What to produce: Set down each entry exactly as given; pictures should not appear in the copy.

Data entries:
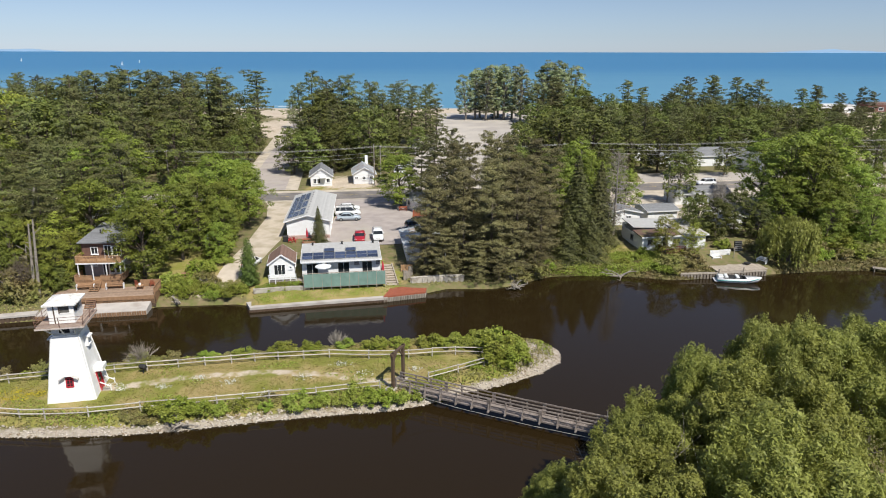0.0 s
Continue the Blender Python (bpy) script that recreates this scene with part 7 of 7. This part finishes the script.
scatter([MAPLE], 60, 150, 262, 330, 22, 9.0, 8, 12, lambda x, y: y > 262 + max(0, x - 100) * 0.5 and not (x < 98 and y > 290))
scatter([MAPLE, ASH], 150, 235, 285, 345, 14, 9.0, 6, 9, lambda x, y: y > 250 + (x - 150) * 0.6 and not (200 < x < 262 and y > 340))
scatter([MAPLE, PINE], 154, 215, 140, 190, 12, 7.5, 10, 17, lambda x, y: x - 160 > (y - 148) * 1.0 and abs(y - road_y(x)) > 8)
scatter([MAPLE, PINE], 330, 480, 210, 330, 14, 12, 9, 15, lambda x, y: x > 350)

# weeping willow on the bank and dead or bare trees
willow = weeping("willow_tree", 120, 7.8, 8.6, M_WILLOW, M_BARK, "weeping willow hanging over the river bank")
willow.matrix_basis = pose(56.4, 102.2, ground_z(56.4, 102.2))
dead = pine("dead_pine_tree", 130, 15, 6.5, M_BARK_GREY, M_BARK_GREY, branches=80, low=0.1, label="dead grey bare conifer", bare=True)
dead.matrix_basis = pose(30.3, 112.0, 2.6)


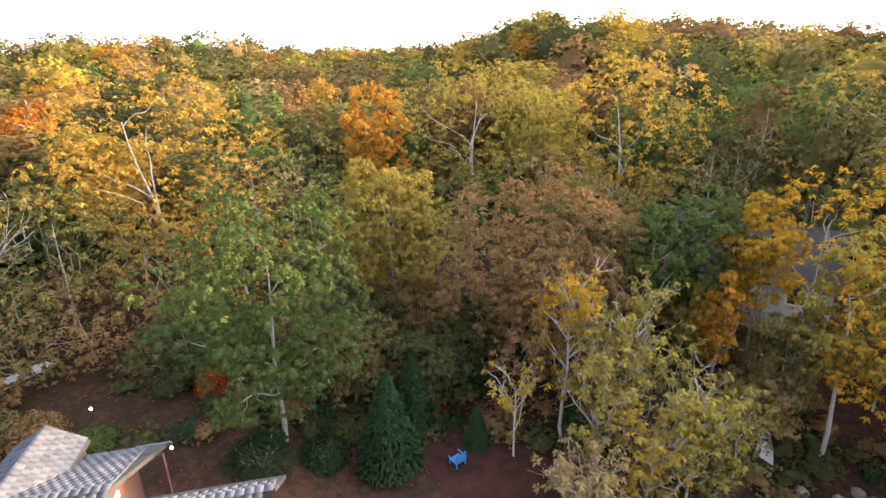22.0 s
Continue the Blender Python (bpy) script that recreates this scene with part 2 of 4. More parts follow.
LEAF = {
    "lime": foliage("leaf_yellow_green", (0.05, 0.07, 0.012), (0.15, 0.15, 0.018), (0.36, 0.285, 0.03), (0.35, 0.20, 0.03)),
    "green": foliage("leaf_green", (0.028, 0.043, 0.015), (0.060, 0.087, 0.026), (0.118, 0.136, 0.036)),
    "darkgreen": foliage("leaf_dark_green", (0.024, 0.033, 0.014), (0.050, 0.058, 0.023), (0.10, 0.094, 0.032)),
    "olive": foliage("leaf_olive", (0.05, 0.052, 0.02), (0.105, 0.094, 0.032), (0.19, 0.15, 0.045), (0.22, 0.13, 0.04)),
    "goldgreen": foliage("leaf_gold_green", (0.06, 0.065, 0.014), (0.18, 0.15, 0.034), (0.36, 0.26, 0.055), (0.36, 0.18, 0.03), through=0.45),
    "gold": foliage("leaf_gold", (0.11, 0.085, 0.02), (0.27, 0.18, 0.032), (0.43, 0.28, 0.05), (0.42, 0.17, 0.03), through=0.5),
    "hickory": foliage("leaf_hickory_yellow", (0.028, 0.036, 0.009), (0.165, 0.122, 0.013), (0.50, 0.275, 0.02), (0.50, 0.20, 0.025), through=0.2),
    "amber": foliage("leaf_amber", (0.08, 0.05, 0.012), (0.235, 0.09, 0.014), (0.385, 0.15, 0.02), (0.43, 0.07, 0.02), through=0.5),
    "honey": foliage("leaf_honey_gold", (0.055, 0.050, 0.013), (0.285, 0.16, 0.018), (0.52, 0.275, 0.028), (0.50, 0.13, 0.02), through=0.45),
    # far hillside leaves: the haze of distance is painted into their tones
    "distant": foliage("leaf_distant_hazed", (0.064, 0.084, 0.074), (0.106, 0.128, 0.102), (0.168, 0.174, 0.124)),
    "orange": foliage("leaf_orange", (0.15, 0.065, 0.014), (0.40, 0.165, 0.028), (0.58, 0.28, 0.055)),
    "rust": foliage("leaf_rust", (0.07, 0.044, 0.014), (0.23, 0.100, 0.018), (0.39, 0.19, 0.03), (0.33, 0.10, 0.02)),
    "crimson": foliage("leaf_crimson", (0.10, 0.035, 0.014), (0.26, 0.065, 0.02), (0.36, 0.12, 0.03)),
    "pinkred": foliage("leaf_pink_red", (0.15, 0.04, 0.03), (0.34, 0.09, 0.06), (0.42, 0.16, 0.08)),
    "brown": foliage("leaf_brown", (0.068, 0.046, 0.024), (0.142, 0.09, 0.038), (0.225, 0.14, 0.052)),
    "tan": foliage("leaf_tan", (0.105, 0.076, 0.038), (0.205, 0.148, 0.066), (0.30, 0.212, 0.09)),
    "pine": foliage("pine_needles", (0.022, 0.029, 0.012), (0.046, 0.052, 0.018), (0.11, 0.094, 0.024), through=0.2),
    "spruce": foliage("spruce_needles", (0.010, 0.022, 0.010), (0.017, 0.034, 0.016), (0.034, 0.054, 0.022), through=0.15),
    "magenta": foliage("leaf_magenta", (0.16, 0.015, 0.07), (0.30, 0.03, 0.13), (0.38, 0.06, 0.2)),
}
BARK = surface("bark", (0.13, 0.115, 0.10), (0.30, 0.27, 0.235), 1.2, 0.9, 0.6, vary=0.2)
BARK_PALE = surface("pale_bark", (0.24, 0.215, 0.18), (0.44, 0.40, 0.335), 1.0, 0.9, 0.5)
BARK_GREY = surface("grey_bark", (0.22, 0.20, 0.19), (0.38, 0.36, 0.34), 1.2, 0.9, 0.5)
FLOOR_MAT = surface("forest_floor", (0.018, 0.013, 0.010), (0.065, 0.034, 0.022), 0.16, 0.95, 0.5, fine=14, c3=(0.030, 0.019, 0.013))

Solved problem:
0.0 s
Continue the Blender Python (bpy) script that recreates this scene with part 7 of 7. This part finishes the script.
scatter([MAPLE], 60, 150, 262, 330, 22, 9.0, 8, 12, lambda x, y: y > 262 + max(0, x - 100) * 0.5 and not (x < 98 and y > 290))
scatter([MAPLE, ASH], 150, 235, 285, 345, 14, 9.0, 6, 9, lambda x, y: y > 250 + (x - 150) * 0.6 and not (200 < x < 262 and y > 340))
scatter([MAPLE, PINE], 154, 215, 140, 190, 12, 7.5, 10, 17, lambda x, y: x - 160 > (y - 148) * 1.0 and abs(y - road_y(x)) > 8)
scatter([MAPLE, PINE], 330, 480, 210, 330, 14, 12, 9, 15, lambda x, y: x > 350)

# weeping willow on the bank and dead or bare trees
willow = weeping("willow_tree", 120, 7.8, 8.6, M_WILLOW, M_BARK, "weeping willow hanging over the river bank")
willow.matrix_basis = pose(56.4, 102.2, ground_z(56.4, 102.2))
dead = pine("dead_pine_tree", 130, 15, 6.5, M_BARK_GREY, M_BARK_GREY, branches=80, low=0.1, label="dead grey bare conifer", bare=True)
dead.matrix_basis = pose(30.3, 112.0, 2.6)


22.0 s
Continue the Blender Python (bpy) script that recreates this scene with part 2 of 4. More parts follow.
LEAF = {
    "lime": foliage("leaf_yellow_green", (0.05, 0.07, 0.012), (0.15, 0.15, 0.018), (0.36, 0.285, 0.03), (0.35, 0.20, 0.03)),
    "green": foliage("leaf_green", (0.028, 0.043, 0.015), (0.060, 0.087, 0.026), (0.118, 0.136, 0.036)),
    "darkgreen": foliage("leaf_dark_green", (0.024, 0.033, 0.014), (0.050, 0.058, 0.023), (0.10, 0.094, 0.032)),
    "olive": foliage("leaf_olive", (0.05, 0.052, 0.02), (0.105, 0.094, 0.032), (0.19, 0.15, 0.045), (0.22, 0.13, 0.04)),
    "goldgreen": foliage("leaf_gold_green", (0.06, 0.065, 0.014), (0.18, 0.15, 0.034), (0.36, 0.26, 0.055), (0.36, 0.18, 0.03), through=0.45),
    "gold": foliage("leaf_gold", (0.11, 0.085, 0.02), (0.27, 0.18, 0.032), (0.43, 0.28, 0.05), (0.42, 0.17, 0.03), through=0.5),
    "hickory": foliage("leaf_hickory_yellow", (0.028, 0.036, 0.009), (0.165, 0.122, 0.013), (0.50, 0.275, 0.02), (0.50, 0.20, 0.025), through=0.2),
    "amber": foliage("leaf_amber", (0.08, 0.05, 0.012), (0.235, 0.09, 0.014), (0.385, 0.15, 0.02), (0.43, 0.07, 0.02), through=0.5),
    "honey": foliage("leaf_honey_gold", (0.055, 0.050, 0.013), (0.285, 0.16, 0.018), (0.52, 0.275, 0.028), (0.50, 0.13, 0.02), through=0.45),
    # far hillside leaves: the haze of distance is painted into their tones
    "distant": foliage("leaf_distant_hazed", (0.064, 0.084, 0.074), (0.106, 0.128, 0.102), (0.168, 0.174, 0.124)),
    "orange": foliage("leaf_orange", (0.15, 0.065, 0.014), (0.40, 0.165, 0.028), (0.58, 0.28, 0.055)),
    "rust": foliage("leaf_rust", (0.07, 0.044, 0.014), (0.23, 0.100, 0.018), (0.39, 0.19, 0.03), (0.33, 0.10, 0.02)),
    "crimson": foliage("leaf_crimson", (0.10, 0.035, 0.014), (0.26, 0.065, 0.02), (0.36, 0.12, 0.03)),
    "pinkred": foliage("leaf_pink_red", (0.15, 0.04, 0.03), (0.34, 0.09, 0.06), (0.42, 0.16, 0.08)),
    "brown": foliage("leaf_brown", (0.068, 0.046, 0.024), (0.142, 0.09, 0.038), (0.225, 0.14, 0.052)),
    "tan": foliage("leaf_tan", (0.105, 0.076, 0.038), (0.205, 0.148, 0.066), (0.30, 0.212, 0.09)),
    "pine": foliage("pine_needles", (0.022, 0.029, 0.012), (0.046, 0.052, 0.018), (0.11, 0.094, 0.024), through=0.2),
    "spruce": foliage("spruce_needles", (0.010, 0.022, 0.010), (0.017, 0.034, 0.016), (0.034, 0.054, 0.022), through=0.15),
    "magenta": foliage("leaf_magenta", (0.16, 0.015, 0.07), (0.30, 0.03, 0.13), (0.38, 0.06, 0.2)),
}
BARK = surface("bark", (0.13, 0.115, 0.10), (0.30, 0.27, 0.235), 1.2, 0.9, 0.6, vary=0.2)
BARK_PALE = surface("pale_bark", (0.24, 0.215, 0.18), (0.44, 0.40, 0.335), 1.0, 0.9, 0.5)
BARK_GREY = surface("grey_bark", (0.22, 0.20, 0.19), (0.38, 0.36, 0.34), 1.2, 0.9, 0.5)
FLOOR_MAT = surface("forest_floor", (0.018, 0.013, 0.010), (0.065, 0.034, 0.022), 0.16, 0.95, 0.5, fine=14, c3=(0.030, 0.019, 0.013))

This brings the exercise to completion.